DIRECTION: Restate word for word the lines of the records below, starting at the line that contains "4 of 5. More parts follow." and ending at the line that contains "small pale houses", with both of those lines included and nothing else.
### INFORMATION SUPPLIED
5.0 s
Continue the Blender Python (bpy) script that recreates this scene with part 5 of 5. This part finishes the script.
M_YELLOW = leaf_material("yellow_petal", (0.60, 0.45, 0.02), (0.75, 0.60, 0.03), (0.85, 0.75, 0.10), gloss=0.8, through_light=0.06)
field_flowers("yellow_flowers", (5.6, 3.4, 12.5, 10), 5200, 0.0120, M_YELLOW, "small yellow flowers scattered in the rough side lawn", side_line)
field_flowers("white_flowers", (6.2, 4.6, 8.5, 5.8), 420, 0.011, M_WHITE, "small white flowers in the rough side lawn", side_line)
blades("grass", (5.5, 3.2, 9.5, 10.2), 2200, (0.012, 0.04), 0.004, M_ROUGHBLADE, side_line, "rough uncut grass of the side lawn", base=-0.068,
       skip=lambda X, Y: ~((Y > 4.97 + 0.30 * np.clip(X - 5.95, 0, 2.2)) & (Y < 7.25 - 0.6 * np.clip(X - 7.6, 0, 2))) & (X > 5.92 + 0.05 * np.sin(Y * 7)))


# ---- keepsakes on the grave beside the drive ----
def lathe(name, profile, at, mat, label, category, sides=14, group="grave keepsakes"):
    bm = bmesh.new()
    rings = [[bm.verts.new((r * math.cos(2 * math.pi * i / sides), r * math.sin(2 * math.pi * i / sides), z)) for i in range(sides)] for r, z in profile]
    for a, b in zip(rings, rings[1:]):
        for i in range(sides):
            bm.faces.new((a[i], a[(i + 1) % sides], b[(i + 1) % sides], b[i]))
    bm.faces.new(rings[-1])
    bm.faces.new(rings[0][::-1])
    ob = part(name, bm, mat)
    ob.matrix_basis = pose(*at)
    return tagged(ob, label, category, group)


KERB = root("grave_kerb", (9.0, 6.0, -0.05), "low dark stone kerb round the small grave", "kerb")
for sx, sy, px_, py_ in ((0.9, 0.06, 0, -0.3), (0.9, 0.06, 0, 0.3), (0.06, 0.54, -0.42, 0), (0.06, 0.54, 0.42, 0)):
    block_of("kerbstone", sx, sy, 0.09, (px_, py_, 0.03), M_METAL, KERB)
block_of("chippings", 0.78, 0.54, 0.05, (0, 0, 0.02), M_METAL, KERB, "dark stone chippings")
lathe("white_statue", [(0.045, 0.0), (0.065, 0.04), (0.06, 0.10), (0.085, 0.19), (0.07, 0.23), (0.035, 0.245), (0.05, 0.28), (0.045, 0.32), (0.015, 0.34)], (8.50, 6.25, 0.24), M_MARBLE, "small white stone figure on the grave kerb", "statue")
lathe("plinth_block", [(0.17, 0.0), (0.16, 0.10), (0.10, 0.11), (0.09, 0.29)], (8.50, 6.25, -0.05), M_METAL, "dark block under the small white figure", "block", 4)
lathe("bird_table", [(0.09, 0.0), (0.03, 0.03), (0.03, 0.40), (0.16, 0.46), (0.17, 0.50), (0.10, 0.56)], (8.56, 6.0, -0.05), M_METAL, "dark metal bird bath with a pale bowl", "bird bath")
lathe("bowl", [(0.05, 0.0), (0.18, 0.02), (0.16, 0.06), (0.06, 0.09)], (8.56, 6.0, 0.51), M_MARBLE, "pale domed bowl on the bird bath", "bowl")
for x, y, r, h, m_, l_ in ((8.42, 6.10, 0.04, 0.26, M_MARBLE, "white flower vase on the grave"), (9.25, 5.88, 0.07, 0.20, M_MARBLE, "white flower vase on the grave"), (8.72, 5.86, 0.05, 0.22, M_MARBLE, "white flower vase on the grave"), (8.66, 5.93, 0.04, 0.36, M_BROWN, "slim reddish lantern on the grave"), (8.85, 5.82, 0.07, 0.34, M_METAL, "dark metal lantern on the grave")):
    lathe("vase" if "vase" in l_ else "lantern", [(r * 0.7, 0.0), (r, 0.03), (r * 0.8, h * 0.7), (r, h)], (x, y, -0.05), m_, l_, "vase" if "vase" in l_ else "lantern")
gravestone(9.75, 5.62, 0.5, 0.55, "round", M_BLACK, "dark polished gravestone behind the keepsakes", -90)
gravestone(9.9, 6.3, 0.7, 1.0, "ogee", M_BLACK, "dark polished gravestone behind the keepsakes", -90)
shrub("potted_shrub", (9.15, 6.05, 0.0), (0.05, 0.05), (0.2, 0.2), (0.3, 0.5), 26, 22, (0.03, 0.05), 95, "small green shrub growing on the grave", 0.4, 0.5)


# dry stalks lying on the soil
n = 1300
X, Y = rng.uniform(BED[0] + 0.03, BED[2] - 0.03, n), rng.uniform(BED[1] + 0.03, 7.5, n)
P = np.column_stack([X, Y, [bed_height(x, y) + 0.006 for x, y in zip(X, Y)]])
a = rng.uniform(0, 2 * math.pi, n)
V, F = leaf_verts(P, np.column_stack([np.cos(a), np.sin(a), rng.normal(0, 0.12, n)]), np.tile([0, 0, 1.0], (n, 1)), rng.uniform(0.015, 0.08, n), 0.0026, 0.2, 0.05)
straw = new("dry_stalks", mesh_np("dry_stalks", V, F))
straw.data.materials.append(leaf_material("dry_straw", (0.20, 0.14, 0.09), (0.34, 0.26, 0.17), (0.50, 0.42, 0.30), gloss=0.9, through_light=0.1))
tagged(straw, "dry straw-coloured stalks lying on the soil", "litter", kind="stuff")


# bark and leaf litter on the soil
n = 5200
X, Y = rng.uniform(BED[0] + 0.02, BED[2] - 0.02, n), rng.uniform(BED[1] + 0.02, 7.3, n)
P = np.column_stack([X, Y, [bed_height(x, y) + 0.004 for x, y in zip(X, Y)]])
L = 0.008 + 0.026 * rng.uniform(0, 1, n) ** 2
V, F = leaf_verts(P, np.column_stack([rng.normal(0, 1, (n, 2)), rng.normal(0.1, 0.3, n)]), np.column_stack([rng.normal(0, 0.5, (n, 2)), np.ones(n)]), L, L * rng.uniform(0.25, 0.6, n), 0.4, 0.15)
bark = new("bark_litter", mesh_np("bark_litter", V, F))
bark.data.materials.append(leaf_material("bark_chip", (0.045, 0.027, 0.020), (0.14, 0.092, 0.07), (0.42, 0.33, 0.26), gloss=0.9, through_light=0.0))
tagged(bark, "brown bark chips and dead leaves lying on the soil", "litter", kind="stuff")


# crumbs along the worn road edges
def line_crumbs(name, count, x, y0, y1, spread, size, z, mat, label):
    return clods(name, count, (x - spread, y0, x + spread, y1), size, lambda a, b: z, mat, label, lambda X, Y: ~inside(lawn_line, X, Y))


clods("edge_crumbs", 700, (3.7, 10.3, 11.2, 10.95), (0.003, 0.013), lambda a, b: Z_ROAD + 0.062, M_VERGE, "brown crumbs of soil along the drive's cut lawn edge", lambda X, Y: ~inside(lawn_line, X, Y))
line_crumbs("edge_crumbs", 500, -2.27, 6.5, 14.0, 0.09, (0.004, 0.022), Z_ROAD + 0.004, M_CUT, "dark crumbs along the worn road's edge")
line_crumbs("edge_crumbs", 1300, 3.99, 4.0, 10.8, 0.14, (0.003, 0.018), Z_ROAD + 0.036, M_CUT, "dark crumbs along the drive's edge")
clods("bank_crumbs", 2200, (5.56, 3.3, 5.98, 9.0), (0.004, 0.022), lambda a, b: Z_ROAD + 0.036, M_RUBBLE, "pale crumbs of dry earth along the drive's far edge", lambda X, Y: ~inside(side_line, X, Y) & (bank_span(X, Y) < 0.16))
######
### INFORMATION SUPPLIED
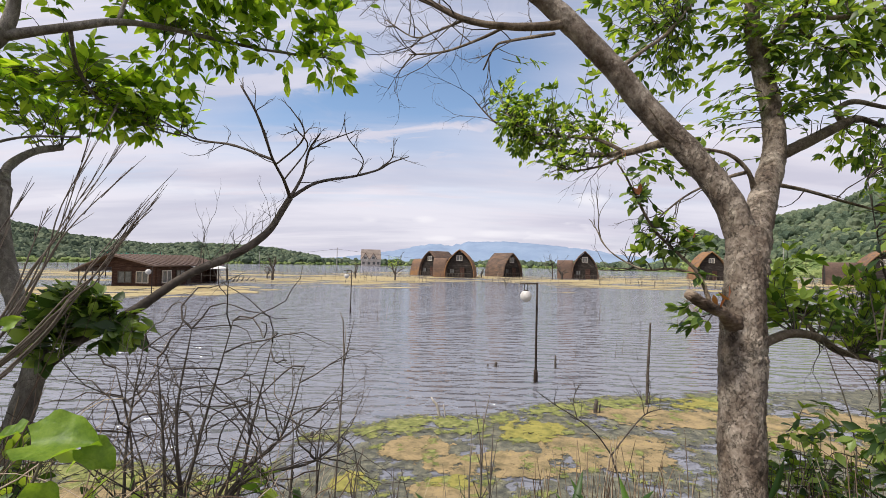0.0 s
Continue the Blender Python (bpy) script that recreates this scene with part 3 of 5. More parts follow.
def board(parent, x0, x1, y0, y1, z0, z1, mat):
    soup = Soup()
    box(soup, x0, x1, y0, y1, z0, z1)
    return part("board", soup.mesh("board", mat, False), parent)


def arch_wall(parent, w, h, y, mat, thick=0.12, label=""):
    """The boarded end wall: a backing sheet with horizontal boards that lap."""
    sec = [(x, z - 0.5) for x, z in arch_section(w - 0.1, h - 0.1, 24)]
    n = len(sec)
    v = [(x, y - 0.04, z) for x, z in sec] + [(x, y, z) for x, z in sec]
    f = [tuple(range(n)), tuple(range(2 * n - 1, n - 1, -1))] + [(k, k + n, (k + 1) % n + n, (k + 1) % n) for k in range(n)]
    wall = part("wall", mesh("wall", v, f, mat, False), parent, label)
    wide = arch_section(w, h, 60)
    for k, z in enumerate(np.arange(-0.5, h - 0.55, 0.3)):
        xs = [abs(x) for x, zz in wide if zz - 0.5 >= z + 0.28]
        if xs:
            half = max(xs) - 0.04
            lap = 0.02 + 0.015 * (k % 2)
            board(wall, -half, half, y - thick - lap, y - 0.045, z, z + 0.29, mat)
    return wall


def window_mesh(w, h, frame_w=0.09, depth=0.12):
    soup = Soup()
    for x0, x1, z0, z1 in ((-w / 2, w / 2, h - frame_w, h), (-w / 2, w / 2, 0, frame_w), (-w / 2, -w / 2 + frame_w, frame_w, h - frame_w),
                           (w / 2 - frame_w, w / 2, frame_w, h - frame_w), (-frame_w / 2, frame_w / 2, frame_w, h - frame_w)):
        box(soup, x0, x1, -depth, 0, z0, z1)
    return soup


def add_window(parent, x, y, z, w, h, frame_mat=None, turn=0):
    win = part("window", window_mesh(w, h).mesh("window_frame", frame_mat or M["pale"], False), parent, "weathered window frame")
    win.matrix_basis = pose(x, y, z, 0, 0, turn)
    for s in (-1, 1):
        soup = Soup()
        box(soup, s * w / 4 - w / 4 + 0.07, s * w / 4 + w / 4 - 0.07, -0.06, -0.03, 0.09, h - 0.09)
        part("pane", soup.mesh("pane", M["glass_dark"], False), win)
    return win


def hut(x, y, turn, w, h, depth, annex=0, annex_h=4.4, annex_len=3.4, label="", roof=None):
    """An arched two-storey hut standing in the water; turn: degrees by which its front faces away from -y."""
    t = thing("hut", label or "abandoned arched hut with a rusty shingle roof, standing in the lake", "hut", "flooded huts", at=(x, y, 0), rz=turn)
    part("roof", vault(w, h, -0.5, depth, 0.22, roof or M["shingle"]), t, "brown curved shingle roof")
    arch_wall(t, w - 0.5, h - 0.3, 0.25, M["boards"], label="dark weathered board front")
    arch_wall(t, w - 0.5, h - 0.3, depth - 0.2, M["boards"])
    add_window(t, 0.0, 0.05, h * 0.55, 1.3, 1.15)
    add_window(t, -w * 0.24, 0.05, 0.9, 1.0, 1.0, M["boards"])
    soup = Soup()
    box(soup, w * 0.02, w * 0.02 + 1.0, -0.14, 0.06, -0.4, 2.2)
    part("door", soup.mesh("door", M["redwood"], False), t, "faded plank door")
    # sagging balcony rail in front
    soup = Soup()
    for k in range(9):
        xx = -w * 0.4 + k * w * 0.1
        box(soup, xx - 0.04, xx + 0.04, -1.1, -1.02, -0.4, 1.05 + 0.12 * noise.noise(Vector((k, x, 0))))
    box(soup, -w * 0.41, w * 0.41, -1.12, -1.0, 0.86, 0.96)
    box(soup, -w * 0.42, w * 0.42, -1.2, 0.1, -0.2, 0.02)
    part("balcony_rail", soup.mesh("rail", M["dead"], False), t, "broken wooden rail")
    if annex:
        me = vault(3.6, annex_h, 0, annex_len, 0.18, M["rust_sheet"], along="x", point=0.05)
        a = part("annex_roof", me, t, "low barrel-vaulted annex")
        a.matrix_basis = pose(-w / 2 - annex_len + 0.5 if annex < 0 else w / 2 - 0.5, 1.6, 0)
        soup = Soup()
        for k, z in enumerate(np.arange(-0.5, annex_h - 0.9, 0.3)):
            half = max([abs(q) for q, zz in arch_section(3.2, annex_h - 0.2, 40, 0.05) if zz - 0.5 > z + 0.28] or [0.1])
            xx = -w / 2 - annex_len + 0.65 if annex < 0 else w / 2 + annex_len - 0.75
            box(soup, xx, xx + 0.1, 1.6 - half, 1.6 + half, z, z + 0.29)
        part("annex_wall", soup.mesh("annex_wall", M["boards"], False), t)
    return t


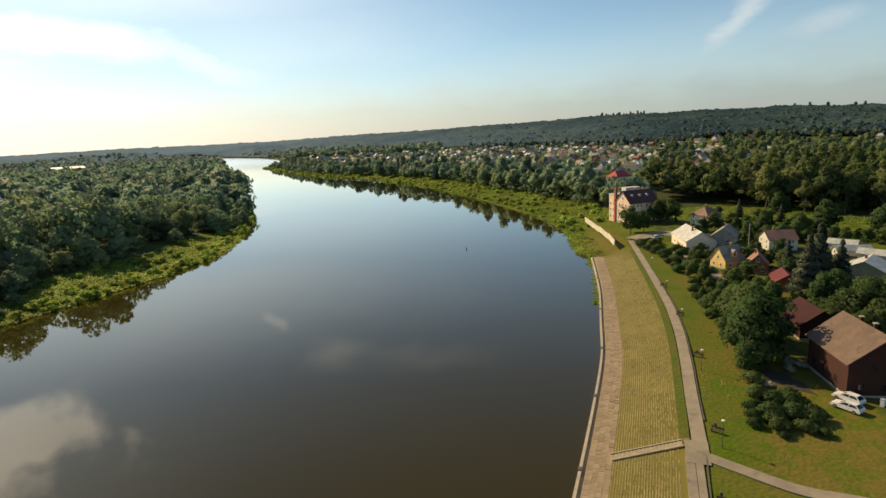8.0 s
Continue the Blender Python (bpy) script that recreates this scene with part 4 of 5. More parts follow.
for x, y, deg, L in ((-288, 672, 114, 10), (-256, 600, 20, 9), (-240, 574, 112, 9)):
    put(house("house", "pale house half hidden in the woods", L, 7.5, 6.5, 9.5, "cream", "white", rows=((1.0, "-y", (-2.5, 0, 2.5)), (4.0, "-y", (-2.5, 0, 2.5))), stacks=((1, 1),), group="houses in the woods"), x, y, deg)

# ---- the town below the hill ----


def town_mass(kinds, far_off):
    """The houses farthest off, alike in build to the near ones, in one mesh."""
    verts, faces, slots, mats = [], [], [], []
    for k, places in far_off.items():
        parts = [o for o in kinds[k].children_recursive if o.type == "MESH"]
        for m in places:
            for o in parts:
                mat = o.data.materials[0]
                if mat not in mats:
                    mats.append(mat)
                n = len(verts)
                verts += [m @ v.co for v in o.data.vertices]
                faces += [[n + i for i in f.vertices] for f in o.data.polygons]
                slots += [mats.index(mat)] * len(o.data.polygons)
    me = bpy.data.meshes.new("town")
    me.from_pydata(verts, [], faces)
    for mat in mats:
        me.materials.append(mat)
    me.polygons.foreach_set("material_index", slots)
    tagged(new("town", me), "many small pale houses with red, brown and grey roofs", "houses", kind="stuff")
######
EXERCISE ANSWER:
Continue the Blender Python (bpy) script that recreates this scene with part 4 of 5. More parts follow.
for x, y, deg, L in ((-288, 672, 114, 10), (-256, 600, 20, 9), (-240, 574, 112, 9)):
    put(house("house", "pale house half hidden in the woods", L, 7.5, 6.5, 9.5, "cream", "white", rows=((1.0, "-y", (-2.5, 0, 2.5)), (4.0, "-y", (-2.5, 0, 2.5))), stacks=((1, 1),), group="houses in the woods"), x, y, deg)

# ---- the town below the hill ----


def town_mass(kinds, far_off):
    """The houses farthest off, alike in build to the near ones, in one mesh."""
    verts, faces, slots, mats = [], [], [], []
    for k, places in far_off.items():
        parts = [o for o in kinds[k].children_recursive if o.type == "MESH"]
        for m in places:
            for o in parts:
                mat = o.data.materials[0]
                if mat not in mats:
                    mats.append(mat)
                n = len(verts)
                verts += [m @ v.co for v in o.data.vertices]
                faces += [[n + i for i in f.vertices] for f in o.data.polygons]
                slots += [mats.index(mat)] * len(o.data.polygons)
    me = bpy.data.meshes.new("town")
    me.from_pydata(verts, [], faces)
    for mat in mats:
        me.materials.append(mat)
    me.polygons.foreach_set("material_index", slots)
    tagged(new("town", me), "many small pale houses with red, brown and grey roofs", "houses", kind="stuff")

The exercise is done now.